■ Your objective ■
Exactly as written, retype the listing below, omitting the pictures.

■ Data block ■
##############################
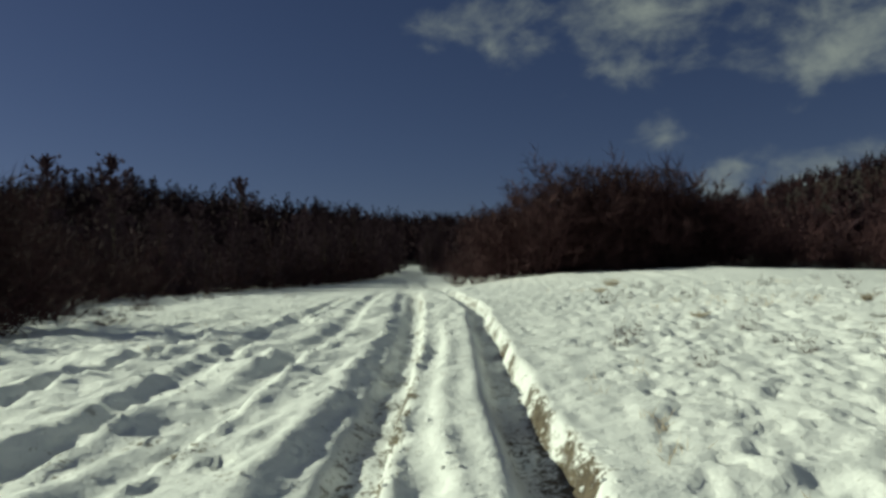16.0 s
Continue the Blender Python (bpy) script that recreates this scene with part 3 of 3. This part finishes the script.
def bare_bush(seed, height, width, stems=13, name="bare_bush", dense=9, main=4, fine=11, clear=0.10, round_top=0.6, foot=0.22):
    """A bush of many stems: the stoutest stand as parts of their own, the fine growth is the crown."""
    rnd = random.Random(seed)
    top = new(name)
    crown = Shape()
    for s in range(stems):
        a, out = rnd.uniform(0, 2 * math.pi), rnd.random() ** 0.7
        base = (math.cos(a) * out * width * foot, math.sin(a) * out * width * foot, -0.2)
        way = (math.cos(a) * out * 1.05 * width / height, math.sin(a) * out * 1.05 * width / height, 1)
        size = height * rnd.uniform(round_top, 0.92) * (1 - 0.12 * out)
        stem = curve_line(base, way, size, 4, 0.13, rnd)
        r = 0.0062 * height * rnd.uniform(0.7, 1.2)
        wood = Shape() if s < main else crown
        for i in range(4):
            wood.spike(stem[i], stem[i + 1], r * (1 - i * 0.24), r * (0.76 - i * 0.24), 4 if s < main else 3)
        if s < main:
            part("stem", wood, STEM, top)
        for b in range(dense):
            f = rnd.uniform(clear, 0.99)
            j = min(3, int(f * 4))
            at = stem[j].lerp(stem[j + 1], f * 4 - j)
            ba = rnd.uniform(0, 2 * math.pi)
            reach = size * rnd.uniform(0.18, 0.34) * (1.2 - 0.55 * f)
            limb = curve_line(at, (math.cos(ba), math.sin(ba), rnd.uniform(0.0, 1.0)), reach, 2, 0.25, rnd, 0.06)
            crown.spike(limb[0], limb[1], 0.003 + 0.0013 * height, 0, 3)
            crown.twig(limb[0].lerp(limb[1], 0.8), limb[2], 0.003 + 0.0013 * height, rnd)
            for q in range(fine):
                g = rnd.uniform(0.1, 1)
                i = min(1, int(g * 2))
                p = limb[i].lerp(limb[i + 1], g * 2 - i)
                w = (limb[2] - limb[0]).normalized() + Vector((rnd.gauss(0, 0.8), rnd.gauss(0, 0.8), rnd.gauss(0.2, 0.65)))
                crown.twig(p, p + w.normalized() * reach * rnd.uniform(0.35, 0.9), 0.005 + 0.0021 * height, rnd)
    part("crown", crown, TWIG, top)
    return top


def bare_tree(seed, height, width, name="bare_tree", forks=9, fine=16):
    rnd = random.Random(seed)
    top = new(name)
    wood, limbs, twigs = Shape(), Shape(), Shape()
    r = height * 0.015
    trunk = curve_line((0, 0, -0.3), (0, 0, 1), height * 0.45, 4, 0.05, rnd)
    for i in range(4):
        wood.spike(trunk[i], trunk[i + 1], r * (1.15 - 0.12 * i), r * (1.03 - 0.12 * i), 7)
    for k in range(20):
        f = rnd.uniform(0.35, 1.0)
        j = min(3, int(f * 4))
        at = trunk[j].lerp(trunk[j + 1], f * 4 - j)
        a, out = rnd.uniform(0, 6.28), rnd.uniform(0.25, 1.0)
        limb = curve_line(at, (math.cos(a) * out * width / height * 1.6, math.sin(a) * out * width / height * 1.6, 1), height * rnd.uniform(0.36, 0.58), 4, 0.12, rnd, 0.03)
        for i in range(4):
            limbs.spike(limb[i], limb[i + 1], r * 0.30 * (1 - 0.24 * i), r * 0.30 * (0.76 - 0.24 * i) + 0.003, 4)
        for b in range(forks):
            g = rnd.uniform(0.15, 1)
            j = min(3, int(g * 4))
            p = limb[j].lerp(limb[j + 1], g * 4 - j)
            ba = rnd.uniform(0, 6.28)
            reach = height * rnd.uniform(0.08, 0.17)
            fork = curve_line(p, (math.cos(ba), math.sin(ba), rnd.uniform(0.3, 1.3)), reach, 2, 0.15, rnd, 0.05)
            for i in range(2):
                twigs.spike(fork[i], fork[i + 1], 0.0013 * height, 0.0008 * height if i == 0 else 0, 3)
            for q in range(fine):
                s = rnd.uniform(0.1, 1)
                i = min(1, int(s * 2))
                e = fork[i].lerp(fork[i + 1], s * 2 - i)
                w = (fork[2] - fork[0]).normalized() + Vector((rnd.gauss(0, 0.6), rnd.gauss(0, 0.6), rnd.gauss(0.3, 0.5)))
                twigs.twig(e, e + w.normalized() * reach * rnd.uniform(0.3, 0.85), 0.0007 * height + 0.004, rnd)
    part("trunk", wood, STEM, top, smooth=True)
    part("limb", limbs, STEM, top)
    part("crown", twigs, TWIG, top)
    return top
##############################
■ Task response ■
16.0 s
Continue the Blender Python (bpy) script that recreates this scene with part 3 of 3. This part finishes the script.
def bare_bush(seed, height, width, stems=13, name="bare_bush", dense=9, main=4, fine=11, clear=0.10, round_top=0.6, foot=0.22):
    """A bush of many stems: the stoutest stand as parts of their own, the fine growth is the crown."""
    rnd = random.Random(seed)
    top = new(name)
    crown = Shape()
    for s in range(stems):
        a, out = rnd.uniform(0, 2 * math.pi), rnd.random() ** 0.7
        base = (math.cos(a) * out * width * foot, math.sin(a) * out * width * foot, -0.2)
        way = (math.cos(a) * out * 1.05 * width / height, math.sin(a) * out * 1.05 * width / height, 1)
        size = height * rnd.uniform(round_top, 0.92) * (1 - 0.12 * out)
        stem = curve_line(base, way, size, 4, 0.13, rnd)
        r = 0.0062 * height * rnd.uniform(0.7, 1.2)
        wood = Shape() if s < main else crown
        for i in range(4):
            wood.spike(stem[i], stem[i + 1], r * (1 - i * 0.24), r * (0.76 - i * 0.24), 4 if s < main else 3)
        if s < main:
            part("stem", wood, STEM, top)
        for b in range(dense):
            f = rnd.uniform(clear, 0.99)
            j = min(3, int(f * 4))
            at = stem[j].lerp(stem[j + 1], f * 4 - j)
            ba = rnd.uniform(0, 2 * math.pi)
            reach = size * rnd.uniform(0.18, 0.34) * (1.2 - 0.55 * f)
            limb = curve_line(at, (math.cos(ba), math.sin(ba), rnd.uniform(0.0, 1.0)), reach, 2, 0.25, rnd, 0.06)
            crown.spike(limb[0], limb[1], 0.003 + 0.0013 * height, 0, 3)
            crown.twig(limb[0].lerp(limb[1], 0.8), limb[2], 0.003 + 0.0013 * height, rnd)
            for q in range(fine):
                g = rnd.uniform(0.1, 1)
                i = min(1, int(g * 2))
                p = limb[i].lerp(limb[i + 1], g * 2 - i)
                w = (limb[2] - limb[0]).normalized() + Vector((rnd.gauss(0, 0.8), rnd.gauss(0, 0.8), rnd.gauss(0.2, 0.65)))
                crown.twig(p, p + w.normalized() * reach * rnd.uniform(0.35, 0.9), 0.005 + 0.0021 * height, rnd)
    part("crown", crown, TWIG, top)
    return top


def bare_tree(seed, height, width, name="bare_tree", forks=9, fine=16):
    rnd = random.Random(seed)
    top = new(name)
    wood, limbs, twigs = Shape(), Shape(), Shape()
    r = height * 0.015
    trunk = curve_line((0, 0, -0.3), (0, 0, 1), height * 0.45, 4, 0.05, rnd)
    for i in range(4):
        wood.spike(trunk[i], trunk[i + 1], r * (1.15 - 0.12 * i), r * (1.03 - 0.12 * i), 7)
    for k in range(20):
        f = rnd.uniform(0.35, 1.0)
        j = min(3, int(f * 4))
        at = trunk[j].lerp(trunk[j + 1], f * 4 - j)
        a, out = rnd.uniform(0, 6.28), rnd.uniform(0.25, 1.0)
        limb = curve_line(at, (math.cos(a) * out * width / height * 1.6, math.sin(a) * out * width / height * 1.6, 1), height * rnd.uniform(0.36, 0.58), 4, 0.12, rnd, 0.03)
        for i in range(4):
            limbs.spike(limb[i], limb[i + 1], r * 0.30 * (1 - 0.24 * i), r * 0.30 * (0.76 - 0.24 * i) + 0.003, 4)
        for b in range(forks):
            g = rnd.uniform(0.15, 1)
            j = min(3, int(g * 4))
            p = limb[j].lerp(limb[j + 1], g * 4 - j)
            ba = rnd.uniform(0, 6.28)
            reach = height * rnd.uniform(0.08, 0.17)
            fork = curve_line(p, (math.cos(ba), math.sin(ba), rnd.uniform(0.3, 1.3)), reach, 2, 0.15, rnd, 0.05)
            for i in range(2):
                twigs.spike(fork[i], fork[i + 1], 0.0013 * height, 0.0008 * height if i == 0 else 0, 3)
            for q in range(fine):
                s = rnd.uniform(0.1, 1)
                i = min(1, int(s * 2))
                e = fork[i].lerp(fork[i + 1], s * 2 - i)
                w = (fork[2] - fork[0]).normalized() + Vector((rnd.gauss(0, 0.6), rnd.gauss(0, 0.6), rnd.gauss(0.3, 0.5)))
                twigs.twig(e, e + w.normalized() * reach * rnd.uniform(0.3, 0.85), 0.0007 * height + 0.004, rnd)
    part("trunk", wood, STEM, top, smooth=True)
    part("limb", limbs, STEM, top)
    part("crown", twigs, TWIG, top)
    return top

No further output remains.